Wesley Snipes holds Linda Fiorentino hostage at a distance
"Liberty Stands Still" (2002), the product of writer-director Kari Skogland, is a sub-par motion picture, one that's hard to like. It's a lot easier to see its negatives than to find positives in it.
Wesley Snipes plays an ex-CIA agent whose daughter has been killed by gunshot in an episode of school violence. He wants to generate debate on the Second Amendment and he wants revenge on the man (Oliver Platt) who heads the company that manufactured the gun. He knows that man from past dealings, and Platt's company sells lots of arms globally. Platt married into the firm when he married Linda Fiorentino, who has the character name Liberty Wallace. Snipes has devised a scheme whereby he gets Fiorentino chained to an ice cream stand that has a bomb in it, while he presents a threat as a sniper from a nearby building. He wants to get her to question the merits of her company and her role in it, and he wants to bring Platt to the scene.
For several reasons, this story falls quite flat. First, it's very hard to make any political issue, like gun rights, into the central aspect of any film. We get some understanding of the Snipes character and what he's after, but the Liberty Wallace character is a big question. It's very hard to pin down her thinking and behavior, and the same with her husband, Platt. Second, there is an awful lot of back and forth between Snipes and Fiorentino that goes nowhere. This is tedious. Third, the role of the police and some federal snipers is quite confused and rather passive. Fourth, Ms. Fiorentino doesn't project in her part anything that grabs us. Her acting is prone to nervous mannerisms that do not gel into a character.

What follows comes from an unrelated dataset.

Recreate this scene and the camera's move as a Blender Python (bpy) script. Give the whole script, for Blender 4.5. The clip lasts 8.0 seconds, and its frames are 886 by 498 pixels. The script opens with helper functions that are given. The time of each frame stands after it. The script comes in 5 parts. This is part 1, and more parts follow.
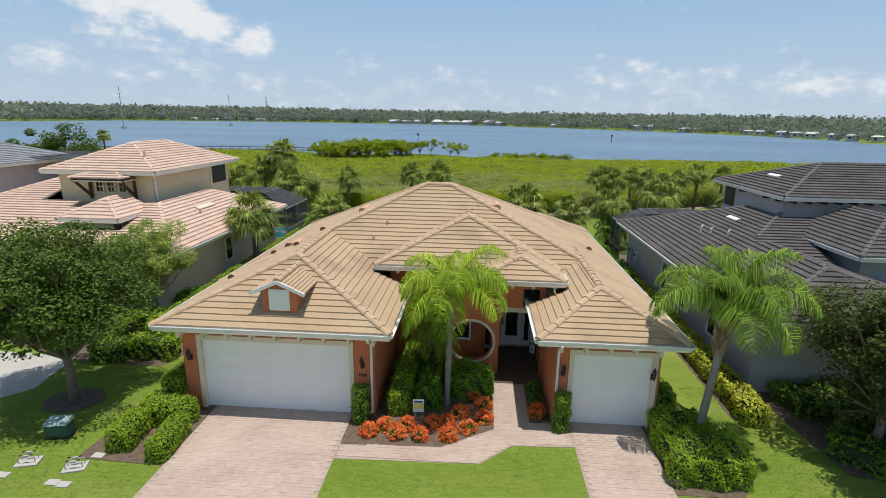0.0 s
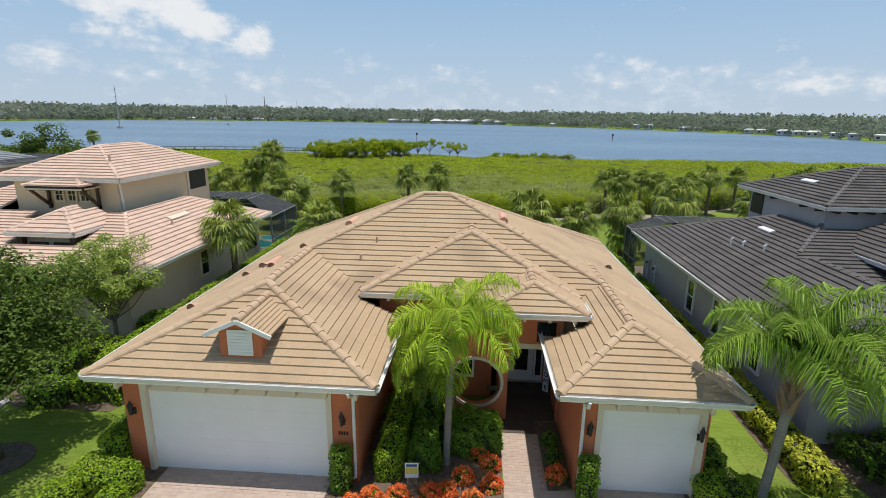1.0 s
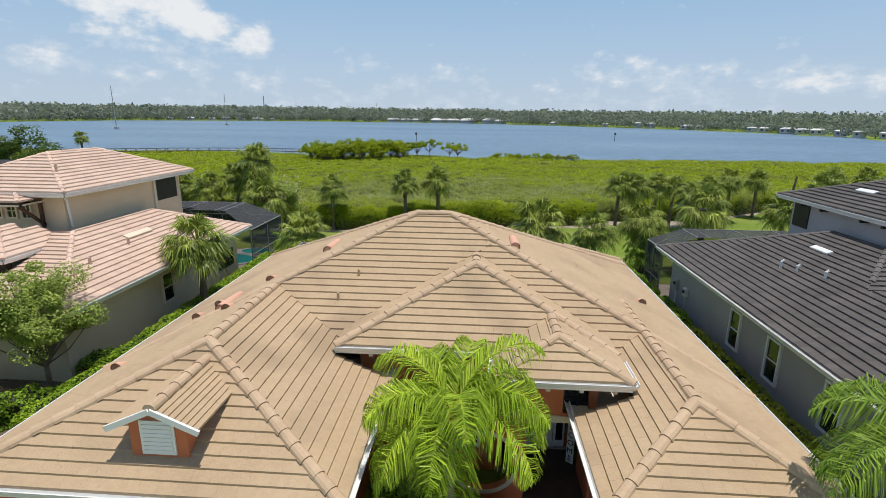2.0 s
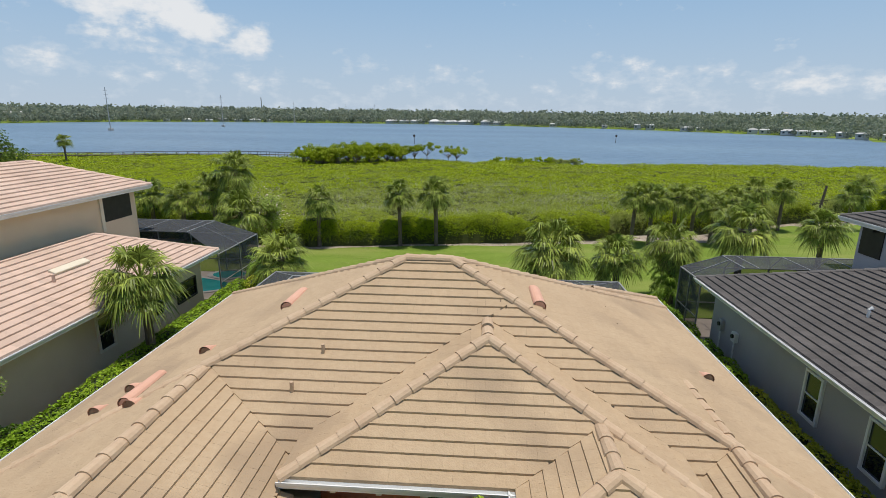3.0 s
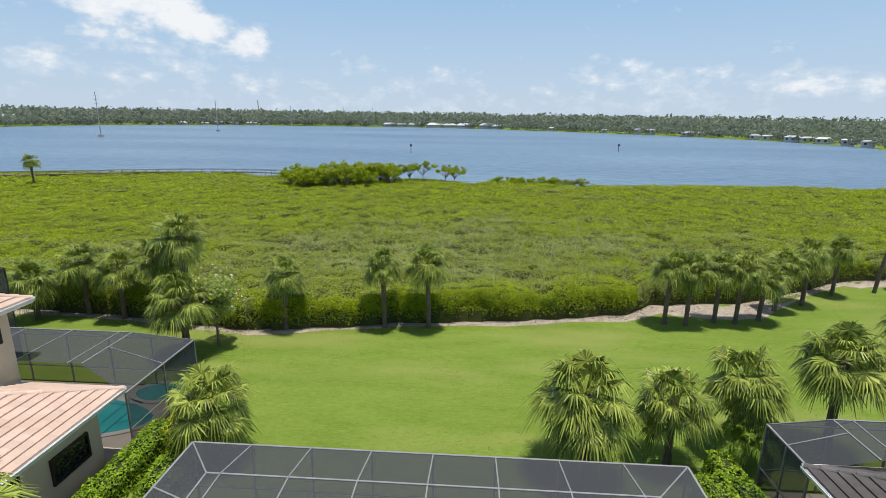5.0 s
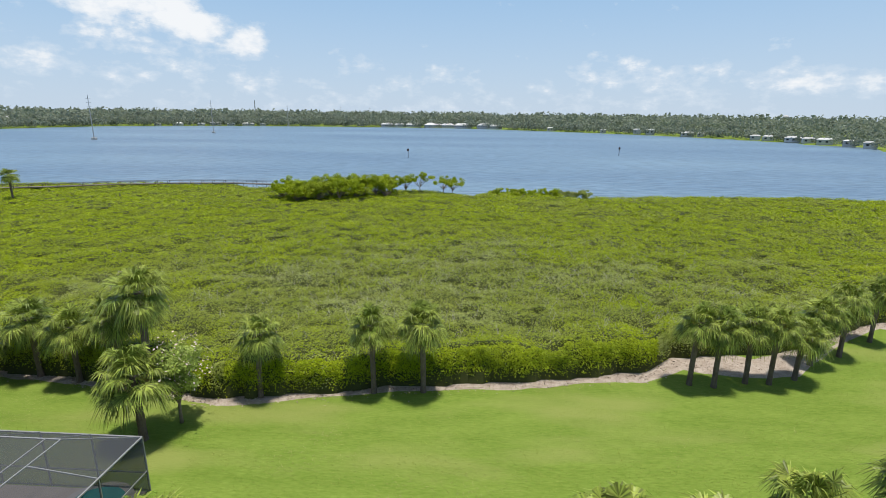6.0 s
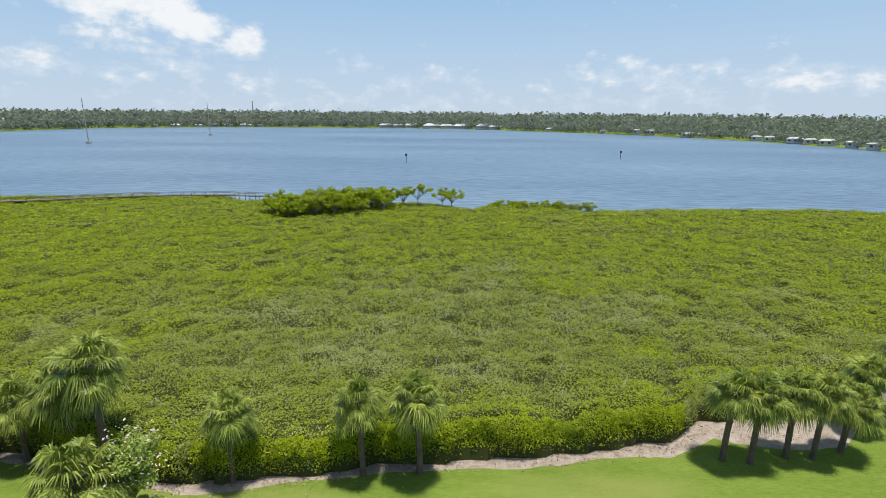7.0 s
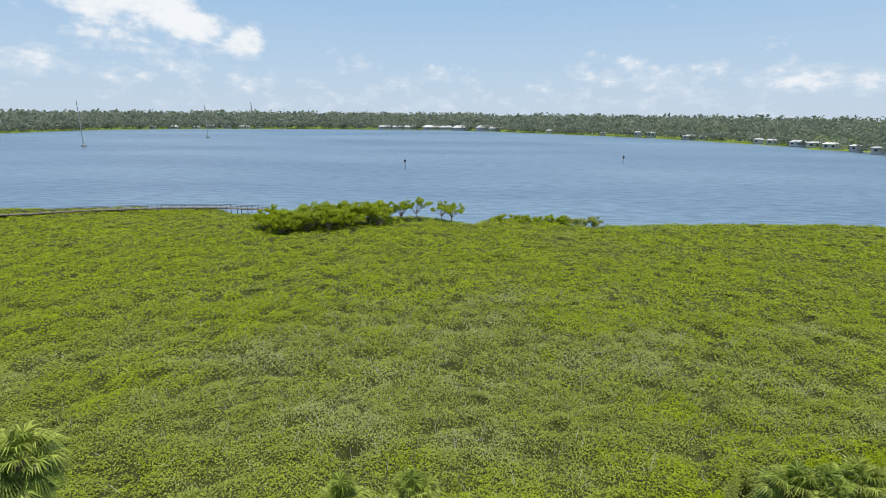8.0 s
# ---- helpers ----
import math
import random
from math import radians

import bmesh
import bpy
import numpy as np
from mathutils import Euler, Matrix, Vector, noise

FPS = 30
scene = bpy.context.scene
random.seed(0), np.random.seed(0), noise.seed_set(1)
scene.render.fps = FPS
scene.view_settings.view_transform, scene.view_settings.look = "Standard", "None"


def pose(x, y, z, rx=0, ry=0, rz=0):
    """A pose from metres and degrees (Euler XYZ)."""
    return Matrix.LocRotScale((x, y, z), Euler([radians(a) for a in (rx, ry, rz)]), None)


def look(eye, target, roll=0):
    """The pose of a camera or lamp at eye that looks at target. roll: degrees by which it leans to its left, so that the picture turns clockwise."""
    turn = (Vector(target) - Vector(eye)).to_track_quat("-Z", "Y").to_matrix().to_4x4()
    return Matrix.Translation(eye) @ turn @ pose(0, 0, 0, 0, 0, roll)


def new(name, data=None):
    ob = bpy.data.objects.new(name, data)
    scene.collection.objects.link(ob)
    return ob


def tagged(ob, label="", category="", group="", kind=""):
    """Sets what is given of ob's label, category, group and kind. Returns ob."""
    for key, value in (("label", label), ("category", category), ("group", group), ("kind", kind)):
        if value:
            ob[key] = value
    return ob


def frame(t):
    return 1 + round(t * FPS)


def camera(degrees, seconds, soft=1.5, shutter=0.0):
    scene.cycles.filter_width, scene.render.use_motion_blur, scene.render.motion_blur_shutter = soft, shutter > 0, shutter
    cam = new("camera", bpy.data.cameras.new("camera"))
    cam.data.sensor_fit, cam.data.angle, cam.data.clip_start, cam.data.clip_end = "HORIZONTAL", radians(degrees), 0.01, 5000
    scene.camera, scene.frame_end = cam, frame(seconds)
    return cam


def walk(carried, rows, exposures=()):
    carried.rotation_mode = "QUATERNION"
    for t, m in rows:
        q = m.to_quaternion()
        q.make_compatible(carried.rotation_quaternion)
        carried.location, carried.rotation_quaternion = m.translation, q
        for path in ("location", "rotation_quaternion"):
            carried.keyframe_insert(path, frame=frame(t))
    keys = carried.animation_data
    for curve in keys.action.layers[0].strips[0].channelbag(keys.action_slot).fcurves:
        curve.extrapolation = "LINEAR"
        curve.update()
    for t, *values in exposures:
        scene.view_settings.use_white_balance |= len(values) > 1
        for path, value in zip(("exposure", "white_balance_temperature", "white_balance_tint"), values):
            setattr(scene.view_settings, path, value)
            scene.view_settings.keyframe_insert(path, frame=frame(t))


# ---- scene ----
cam = camera(82.1, 8.0, soft=0.8)
PATH = [
    (0, (1.418, -0.515, 9.495), (1.287, 1.417, 8.995), 0.9),
    (0.5, (1.32, 0.963, 9.503), (1.191, 2.895, 9.002), 0.9),
    (1, (1.225, 2.565, 9.53), (1.097, 4.496, 9.027), 0.8),
    (1.5, (1.11, 4.318, 9.576), (0.981, 6.248, 9.071), 0.7),
    (1.7, (1.078, 5.112, 9.618), (0.948, 7.042, 9.11), 0.6),
    (2.8, (0.817, 10.0, 9.719), (0.688, 11.932, 9.219), 0.6),
    (3, (0.728, 10.927, 9.905), (0.604, 12.859, 9.403), 0.6),
    (3.5, (0.631, 13.051, 10.419), (0.51, 14.983, 9.917), 0.6),
    (4, (0.534, 15.172, 11.169), (0.415, 17.105, 10.67), 0.6),
    (4.5, (0.471, 17.261, 12.173), (0.354, 19.194, 11.674), 0.6),
    (4.7, (0.452, 18.097, 12.595), (0.334, 20.031, 12.098), 0.7),
    (6, (0.21, 24.105, 15.405), (0.099, 26.037, 14.903), 0.5),
    (6.5, (0.109, 26.335, 16.508), (-0.001, 28.267, 16.004), 0.4),
    (7, (-0.023, 28.538, 17.478), (-0.131, 30.47, 16.973), 0.3),
    (7.5, (-0.155, 30.916, 18.437), (-0.264, 32.848, 17.932), 0.2),
    (8, (-0.327, 33.233, 19.452), (-0.433, 35.165, 18.948), 0.3),
]
walk(cam, [(t, look(eye, target, roll)) for t, eye, target, roll in PATH],
     [(0, -0.10), (1.7, -0.10), (3.0, -0.18), (3.5, -0.22), (4.0, -0.14), (4.5, -0.04), (6.0, 0.04), (8.0, 0.02)])

# ---- world and light ----
world = bpy.data.worlds.new("world")
scene.world = world
world.use_nodes = True
wt = world.node_tree
wt.nodes.clear()


def wnode(kind, **sets):
    n = wt.nodes.new(kind)
    for k, v in sets.items():
        n.inputs[k].default_value = v
    return n


SUN_EL, SUN_AZ = radians(84), radians(105)      # the azimuth is counted from +y towards +x
sky = wt.nodes.new("ShaderNodeTexSky")
sky.sky_type, sky.sun_disc = "NISHITA", False
sky.sun_elevation, sky.sun_rotation = SUN_EL, SUN_AZ
sky.air_density, sky.dust_density, sky.ozone_density = 1.0, 1.2, 1.5
geo = wt.nodes.new("ShaderNodeTexCoord")
sep = wt.nodes.new("ShaderNodeSeparateXYZ")
wt.links.new(geo.outputs["Generated"], sep.inputs[0])


def wmath(op, a, b=None, clamp=False):
    n = wt.nodes.new("ShaderNodeMath")
    n.operation, n.use_clamp = op, clamp
    for i, s in enumerate((a, b)):
        if s is None:
            continue
        if isinstance(s, (int, float)):
            n.inputs[i].default_value = s
        else:
            wt.links.new(s, n.inputs[i])
    return n.outputs[0]


# the sky's directions as azimuth (radians from +y) and height
az = wmath("ARCTAN2", sep.outputs[0], sep.outputs[1])
el = wmath("ARCSINE", sep.outputs[2])
flat = wt.nodes.new("ShaderNodeCombineXYZ")
wt.links.new(az, flat.inputs[0])
wt.links.new(wmath("MULTIPLY", el, 1.7), flat.inputs[1])


def cloud_noise(scale, detail, rough):
    n = wnode("ShaderNodeTexNoise", Scale=scale, Detail=detail, Roughness=rough)
    wt.links.new(flat.outputs[0], n.inputs["Vector"])
    return n.outputs["Fac"]


billow = cloud_noise(17.0, 10.0, 0.55)
fine = cloud_noise(55.0, 8.0, 0.6)


def heap(a, e, wa, we, gain):
    """A heap of cumulus round the azimuth a and height e (degrees)."""
    da = wmath("DIVIDE", wmath("SUBTRACT", az, radians(a)), radians(wa))
    de = wmath("DIVIDE", wmath("SUBTRACT", el, radians(e)), radians(we))
    r = wmath("ADD", wmath("MULTIPLY", da, da), wmath("MULTIPLY", de, de))
    m = wmath("SUBTRACT", 1.0, r, True)
    return wmath("MULTIPLY", m, gain)


cover = None
for h in (
        (-35.0, 9.8, 5.0, 2.8, 1.75), (-31.0, 9.4, 5.0, 2.8, 1.8), (-27.0, 8.0, 4.2, 2.2, 1.65), (-23.6, 6.9, 3.2, 2.1, 1.6), (-31, 6.2, 12, 5.0, 0.74), (-39.5, 4.5, 4.0, 2.2, 1.1),
        (-31.9, 3.5, 2.0, 0.8, 1.15), (-12.0, 5.2, 3.4, 1.5, 0.85), (-23, 3.6, 5, 2.2, 0.72), (-3, 4.0, 7, 1.8, 0.74), (14.5, 4.4, 7, 2.4, 0.92), (22, 3.2, 12, 2.6, 0.80), (30.8, 3.8, 5.0, 2.4, 0.98), (37, 3.4, 4, 2.2, 0.9),
        (0, 1.8, 60, 3.0, 0.56), (60, 30, 40, 22, 0.4), (-120, 35, 60, 20, 0.45), (150, 25, 40, 16, 0.5)):
    g = heap(*h)
    cover = g if cover is None else wmath("MAXIMUM", cover, g)
shape = wmath("SUBTRACT", wmath("ADD", wmath("MULTIPLY", billow, 2.7), wmath("MULTIPLY", fine, 1.0)), 1.85)
dens = wmath("SUBTRACT", wmath("ADD", wmath("MULTIPLY", cover, 0.85), shape), 0.40)
fac = wmath("MULTIPLY", dens, 1.7, True)
fac = wmath("MULTIPLY", fac, 0.85)
haze = wmath("MULTIPLY", wmath("SUBTRACT", 1.0, wmath("DIVIDE", wmath("ABSOLUTE", el), radians(55)), True), 0.92)
climb = wmath("DIVIDE", wmath("ABSOLUTE", el), radians(15), True)
haze_tint = wt.nodes.new("ShaderNodeMix")
haze_tint.data_type = "RGBA"
wt.links.new(climb, haze_tint.inputs[0])
haze_tint.inputs[6].default_value = (6.6, 7.9, 9.4, 1)
haze_tint.inputs[7].default_value = (4.0, 6.95, 10.5, 1)
mix_h = wt.nodes.new("ShaderNodeMix")
mix_h.data_type = "RGBA"
mix_c = wt.nodes.new("ShaderNodeMix")
mix_c.data_type = "RGBA"
wt.links.new(haze, mix_h.inputs[0])
wt.links.new(sky.outputs[0], mix_h.inputs[6])
wt.links.new(haze_tint.outputs[2], mix_h.inputs[7])
wt.links.new(fac, mix_c.inputs[0])
wt.links.new(mix_h.outputs[2], mix_c.inputs[6])
cloud_tint = wt.nodes.new("ShaderNodeMix")
cloud_tint.data_type = "RGBA"
wt.links.new(wmath("MULTIPLY", wmath("SUBTRACT", dens, 0.35), 1.6, True), cloud_tint.inputs[0])
cloud_tint.inputs[6].default_value = (7.7, 8.7, 9.8, 1)
cloud_tint.inputs[7].default_value = (11.0, 11.0, 11.0, 1)
wt.links.new(cloud_tint.outputs[2], mix_c.inputs[7])
bg = wnode("ShaderNodeBackground", Strength=0.087)
wt.links.new(mix_c.outputs[2], bg.inputs[0])
wo = wt.nodes.new("ShaderNodeOutputWorld")
wt.links.new(bg.outputs[0], wo.inputs[0])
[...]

By contrast, the acting of Snipes is the biggest merit in this movie. Fifth, the story itself is weak. Where does it actually go? It has one basic plot point, that Fiorentino is chained and Snipes is playing her. There's a time limit built into it, but this doesn't ignite suspense as it should. There's a lover of Fiorentino who may be blown up by a second bomb, but this isn't handled with suspense either.
This project is a misfire with limited interest. It's not a complete bomb, but it's in that direction.